Market Discourse and the Evolution of Corporate Anthropology
Market Discourse and the Evolution of Corporate Anthropology
Paper Abstract
As anthropologists, we position the value of our perspective and services in the corporate context. Thus, we both perpetuate and are subject to the discourse of the market. This paper describes one company’s transformation from a technocratic to market-driven mindset, and how workers are managed – through the proliferation of market discourse internal to the corporation – to become not simply producers, but consumers of the company’s future and their own careers. This paper goes on to argue that these changing patterns of work and worker control have an impact on the corporate form and those individuals – including anthropologists – who survive in its ecosystem.
Session Participants
- Melissa Cefkin, IBM (Organizer & Chair)
- Brigitte Jordan. Palo Alto Research Center
- Melissa Fisher, Columbia University
- Donna K. Flynn, Microsoft Corporation
- Martin Ortlieb, Yahoo Corporation
- Ari Shapiro, Hall and Partners Healthcare
- Patricia Sachs, Social Solutions Inc.
- Elizabeth Tunstall, Arc Worldwide
- Francoise Brun-Cottan, Veri-phi Consulting
- Rick Robinson, NOP World (Discussant)
- Jeanette Blomberg, IBM Research Almaden (Discussant)
Session Abstract
Workplace and Consumer Studies: A Dialogue
In this panel consumer and workplace researchers explore the common and different issues raised by their work, addressing their experiences as experts sought out to reveal hidden truths on the one hand, and to provide research-based scientific validation of concepts and programs on the other. We explore how business ideologies and structures, modes of knowledge production, and consumer and workplace practices are impacted by the work of anthropologists within consulting, design, branding, and market research firms. We ask how understandings of consumers are embedded and reified in organizational contexts and market discourses, and how understandings of work and workers come up against orthodoxies of company tools and operations.

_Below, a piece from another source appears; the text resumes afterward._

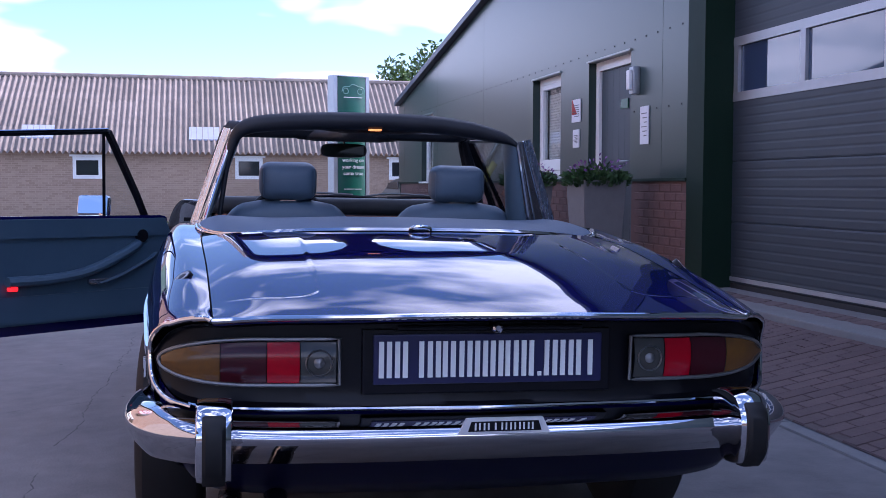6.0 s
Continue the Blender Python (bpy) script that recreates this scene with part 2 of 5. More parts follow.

Finally, we frame questions about the anthropological enterprise itself by considering the practices of anthropologists in collaborative research teams and in the process of building understanding together with stakeholders in business enterprises.
This dialogue is intended to put the two distinct but interrelated areas of research – workplace and consumer studies – into dialogue in order to challenge and advance this area of practicing anthropology and ideally to deepen the value these areas of work on both the discipline of anthropology and on the social contexts of their practice. Researchers in these areas contend with over-determined notions of scientific rationality while artfully engaged in sense-making endeavors that remain true to the interests and expressions of their study participants. What implications do the differences between these areas of study have for the kind of work that practicing anthropologists do, the questions they ask, and the approaches they use?